#### Directive:
Show all lines holding the string "roll".

+---+

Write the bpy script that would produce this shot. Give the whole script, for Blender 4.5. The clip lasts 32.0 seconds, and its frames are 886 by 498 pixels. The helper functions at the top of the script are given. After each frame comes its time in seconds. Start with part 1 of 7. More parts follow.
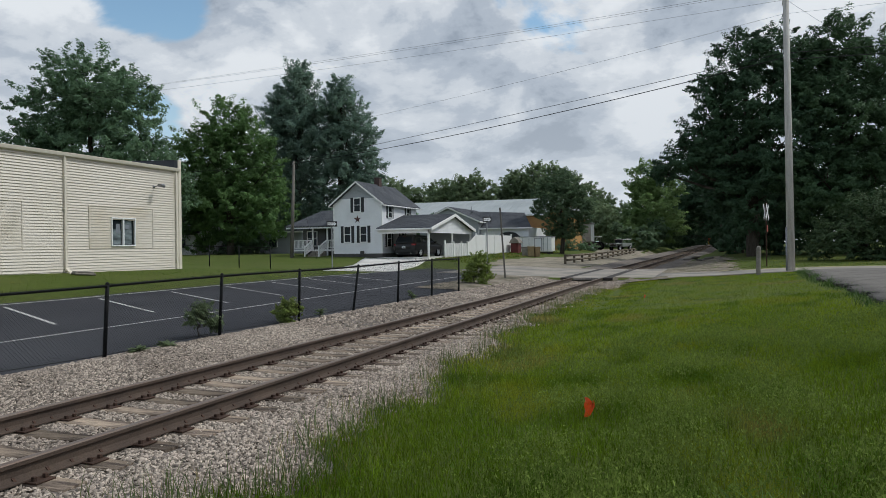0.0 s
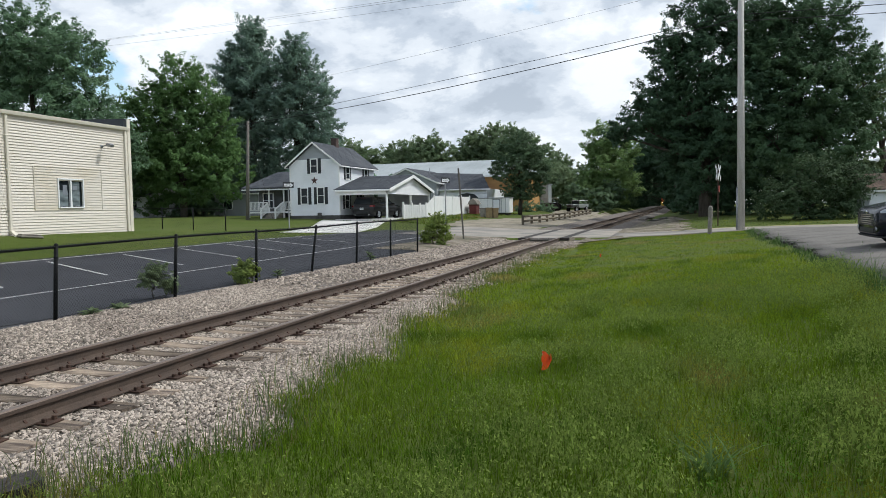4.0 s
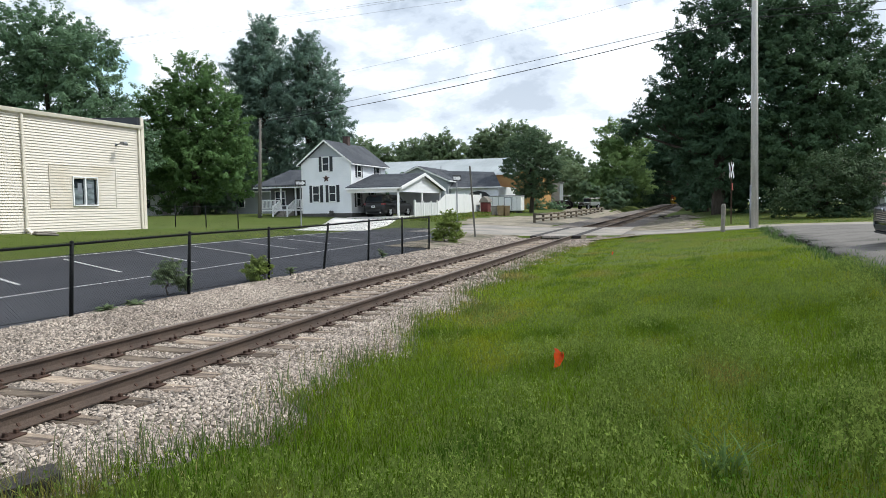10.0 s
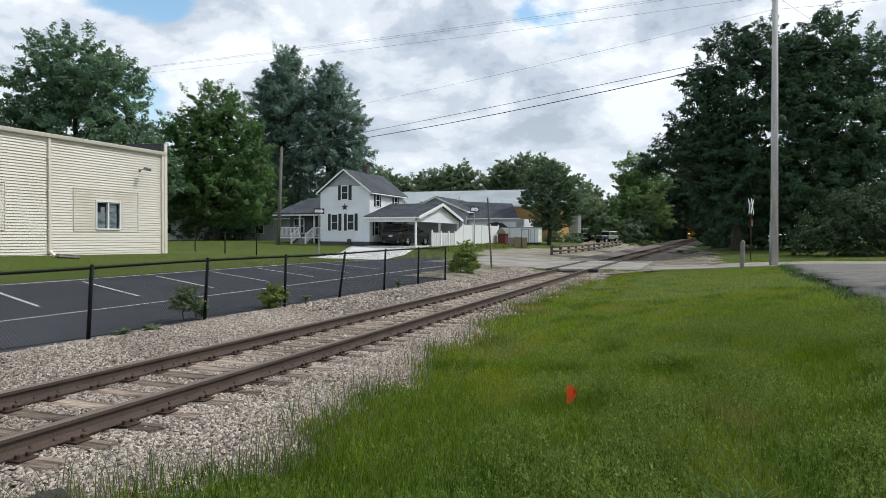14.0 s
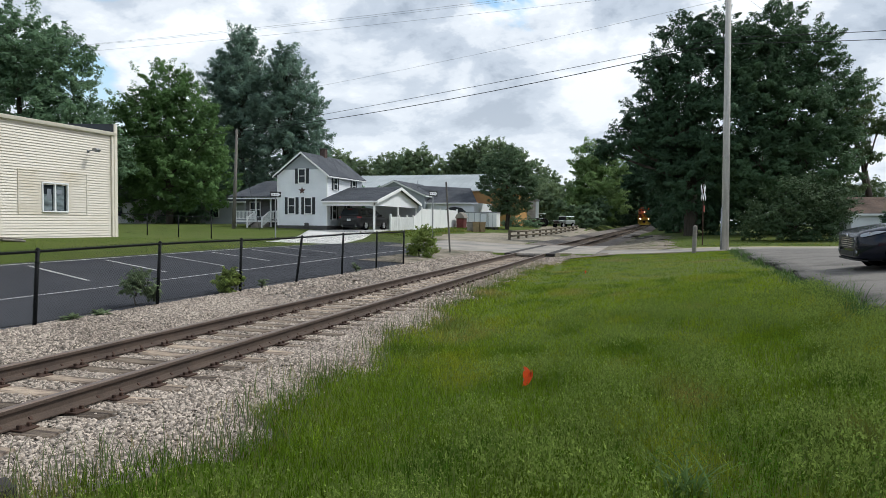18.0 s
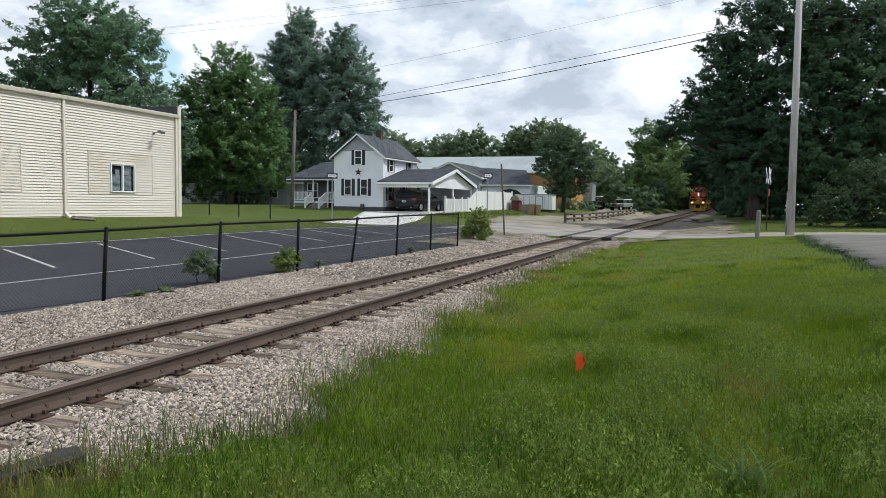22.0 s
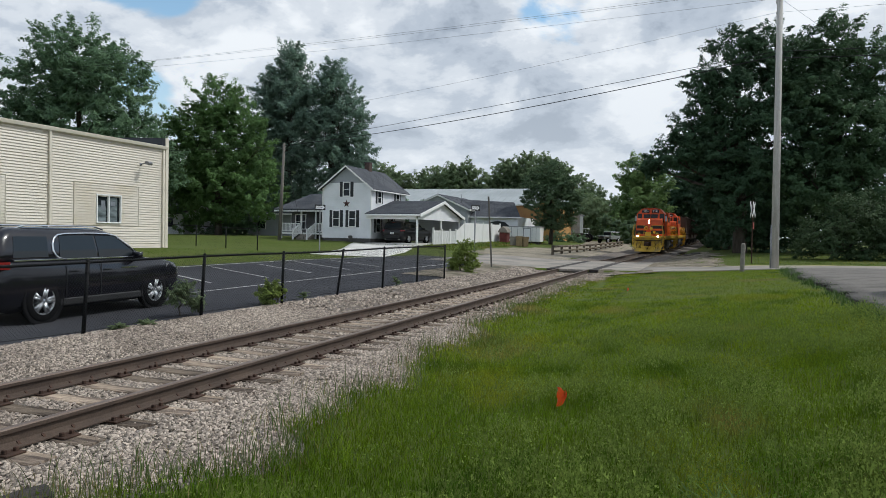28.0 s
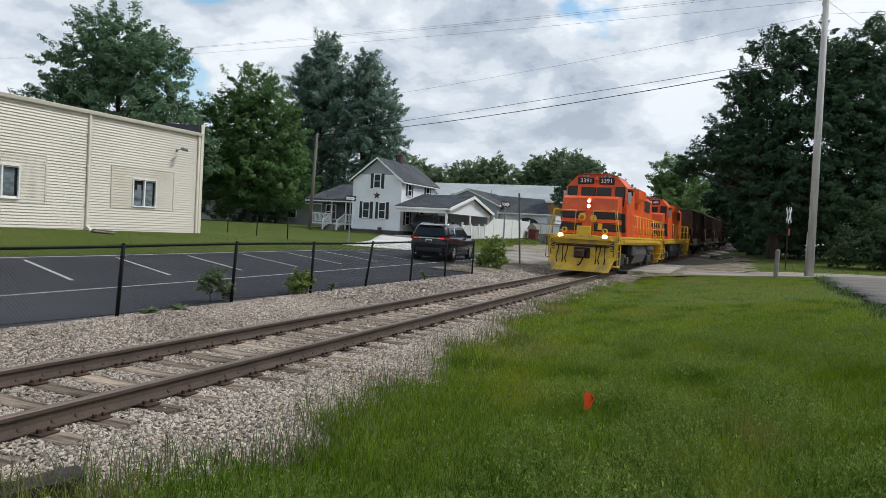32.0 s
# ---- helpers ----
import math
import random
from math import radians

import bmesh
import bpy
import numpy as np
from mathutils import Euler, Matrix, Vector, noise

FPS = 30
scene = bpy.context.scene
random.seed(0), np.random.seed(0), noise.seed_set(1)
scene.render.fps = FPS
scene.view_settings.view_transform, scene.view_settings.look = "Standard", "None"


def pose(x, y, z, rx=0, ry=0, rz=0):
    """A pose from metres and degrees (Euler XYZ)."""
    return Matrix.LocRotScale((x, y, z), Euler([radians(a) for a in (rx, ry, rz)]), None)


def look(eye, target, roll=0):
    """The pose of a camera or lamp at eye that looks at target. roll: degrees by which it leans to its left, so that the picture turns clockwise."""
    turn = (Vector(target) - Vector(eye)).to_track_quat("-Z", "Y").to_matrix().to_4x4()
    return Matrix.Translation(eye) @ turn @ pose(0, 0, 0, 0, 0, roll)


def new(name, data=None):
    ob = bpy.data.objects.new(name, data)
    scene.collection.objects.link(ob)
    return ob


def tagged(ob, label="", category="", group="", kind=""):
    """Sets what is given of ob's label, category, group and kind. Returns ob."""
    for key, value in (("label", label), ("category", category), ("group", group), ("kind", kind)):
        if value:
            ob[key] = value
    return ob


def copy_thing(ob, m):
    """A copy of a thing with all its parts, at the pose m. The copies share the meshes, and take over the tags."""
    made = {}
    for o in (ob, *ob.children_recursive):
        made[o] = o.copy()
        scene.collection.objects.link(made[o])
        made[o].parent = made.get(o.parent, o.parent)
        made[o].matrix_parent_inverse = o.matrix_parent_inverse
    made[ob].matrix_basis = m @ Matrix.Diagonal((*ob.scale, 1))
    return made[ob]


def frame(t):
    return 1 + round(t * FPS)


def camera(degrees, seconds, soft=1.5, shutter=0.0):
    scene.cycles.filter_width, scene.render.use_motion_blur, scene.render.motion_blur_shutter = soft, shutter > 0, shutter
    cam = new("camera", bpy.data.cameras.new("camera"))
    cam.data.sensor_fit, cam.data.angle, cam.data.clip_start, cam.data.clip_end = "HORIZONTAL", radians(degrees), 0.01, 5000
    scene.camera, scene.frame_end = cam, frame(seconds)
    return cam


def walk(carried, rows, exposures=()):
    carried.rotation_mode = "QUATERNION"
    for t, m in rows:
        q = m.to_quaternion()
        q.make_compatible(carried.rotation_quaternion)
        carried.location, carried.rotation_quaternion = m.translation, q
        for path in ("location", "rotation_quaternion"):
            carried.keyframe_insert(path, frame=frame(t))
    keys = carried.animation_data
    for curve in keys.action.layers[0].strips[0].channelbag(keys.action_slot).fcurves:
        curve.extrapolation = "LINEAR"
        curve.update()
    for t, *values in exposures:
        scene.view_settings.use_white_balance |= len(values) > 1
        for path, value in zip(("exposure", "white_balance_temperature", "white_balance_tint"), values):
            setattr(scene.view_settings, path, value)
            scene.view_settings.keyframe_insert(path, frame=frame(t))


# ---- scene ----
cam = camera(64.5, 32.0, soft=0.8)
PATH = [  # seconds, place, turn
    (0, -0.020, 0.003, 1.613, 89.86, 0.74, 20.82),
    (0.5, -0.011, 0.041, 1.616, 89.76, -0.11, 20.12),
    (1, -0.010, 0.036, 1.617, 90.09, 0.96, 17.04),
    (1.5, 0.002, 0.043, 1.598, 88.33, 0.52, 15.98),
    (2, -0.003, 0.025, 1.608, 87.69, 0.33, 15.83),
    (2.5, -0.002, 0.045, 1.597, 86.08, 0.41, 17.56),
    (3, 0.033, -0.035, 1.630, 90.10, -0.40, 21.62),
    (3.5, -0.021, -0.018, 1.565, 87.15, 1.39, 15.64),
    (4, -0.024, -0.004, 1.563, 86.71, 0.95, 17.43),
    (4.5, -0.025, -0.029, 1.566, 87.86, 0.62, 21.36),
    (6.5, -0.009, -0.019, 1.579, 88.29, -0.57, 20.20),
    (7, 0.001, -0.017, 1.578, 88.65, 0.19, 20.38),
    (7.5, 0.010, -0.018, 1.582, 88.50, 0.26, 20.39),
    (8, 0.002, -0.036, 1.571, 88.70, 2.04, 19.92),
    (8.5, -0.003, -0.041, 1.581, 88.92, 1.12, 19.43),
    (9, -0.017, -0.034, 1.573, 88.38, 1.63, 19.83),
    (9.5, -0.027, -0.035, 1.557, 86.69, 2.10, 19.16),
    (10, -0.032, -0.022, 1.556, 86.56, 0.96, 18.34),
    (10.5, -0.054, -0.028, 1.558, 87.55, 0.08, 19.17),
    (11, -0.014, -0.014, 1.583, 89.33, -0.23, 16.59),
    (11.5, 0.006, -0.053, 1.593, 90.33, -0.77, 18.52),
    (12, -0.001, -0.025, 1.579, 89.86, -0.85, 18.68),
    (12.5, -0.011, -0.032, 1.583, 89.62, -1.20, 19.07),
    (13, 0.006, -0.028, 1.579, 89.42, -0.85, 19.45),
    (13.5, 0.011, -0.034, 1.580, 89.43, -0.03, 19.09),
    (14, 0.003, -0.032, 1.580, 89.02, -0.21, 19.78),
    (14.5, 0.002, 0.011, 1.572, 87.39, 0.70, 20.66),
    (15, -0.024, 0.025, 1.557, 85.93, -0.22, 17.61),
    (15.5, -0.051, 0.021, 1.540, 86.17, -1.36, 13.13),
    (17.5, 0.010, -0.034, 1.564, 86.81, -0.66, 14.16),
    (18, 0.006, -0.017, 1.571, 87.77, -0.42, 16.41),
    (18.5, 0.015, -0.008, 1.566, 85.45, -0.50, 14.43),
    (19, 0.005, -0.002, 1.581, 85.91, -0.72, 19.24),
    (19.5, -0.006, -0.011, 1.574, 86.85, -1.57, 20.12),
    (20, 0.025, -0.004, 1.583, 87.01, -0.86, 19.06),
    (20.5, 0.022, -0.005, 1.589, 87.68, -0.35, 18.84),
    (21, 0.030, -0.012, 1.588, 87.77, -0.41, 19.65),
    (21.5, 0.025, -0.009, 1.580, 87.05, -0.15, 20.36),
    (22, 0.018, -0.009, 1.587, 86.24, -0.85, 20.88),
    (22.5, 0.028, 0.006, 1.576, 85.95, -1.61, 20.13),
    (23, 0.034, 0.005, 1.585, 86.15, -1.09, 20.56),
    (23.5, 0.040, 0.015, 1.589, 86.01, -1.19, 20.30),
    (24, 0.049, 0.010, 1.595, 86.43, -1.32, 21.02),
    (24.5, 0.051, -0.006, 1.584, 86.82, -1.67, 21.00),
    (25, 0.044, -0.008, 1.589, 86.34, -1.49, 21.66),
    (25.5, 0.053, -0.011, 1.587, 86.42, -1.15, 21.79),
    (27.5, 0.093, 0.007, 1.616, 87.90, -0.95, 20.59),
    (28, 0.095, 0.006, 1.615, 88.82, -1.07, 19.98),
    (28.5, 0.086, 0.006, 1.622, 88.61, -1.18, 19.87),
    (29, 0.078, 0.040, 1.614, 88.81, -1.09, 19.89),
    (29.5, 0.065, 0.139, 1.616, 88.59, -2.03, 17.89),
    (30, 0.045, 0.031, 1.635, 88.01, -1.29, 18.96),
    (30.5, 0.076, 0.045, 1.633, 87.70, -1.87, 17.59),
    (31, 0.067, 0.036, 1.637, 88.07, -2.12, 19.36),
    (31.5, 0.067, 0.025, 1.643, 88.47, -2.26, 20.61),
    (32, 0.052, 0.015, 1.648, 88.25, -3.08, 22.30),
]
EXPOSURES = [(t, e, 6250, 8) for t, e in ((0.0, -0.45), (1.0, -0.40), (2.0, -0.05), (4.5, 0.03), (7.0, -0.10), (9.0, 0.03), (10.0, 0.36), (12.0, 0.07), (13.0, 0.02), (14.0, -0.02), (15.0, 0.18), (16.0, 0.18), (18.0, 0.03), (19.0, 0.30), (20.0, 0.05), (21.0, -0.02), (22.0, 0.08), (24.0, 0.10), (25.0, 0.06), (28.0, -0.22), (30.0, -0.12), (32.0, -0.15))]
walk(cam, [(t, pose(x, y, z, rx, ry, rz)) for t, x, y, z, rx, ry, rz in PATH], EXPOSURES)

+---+

#### Complete response:
def look(eye, target, roll=0):
    """The pose of a camera or lamp at eye that looks at target. roll: degrees by which it leans to its left, so that the picture turns clockwise."""
    return Matrix.Translation(eye) @ turn @ pose(0, 0, 0, 0, 0, roll)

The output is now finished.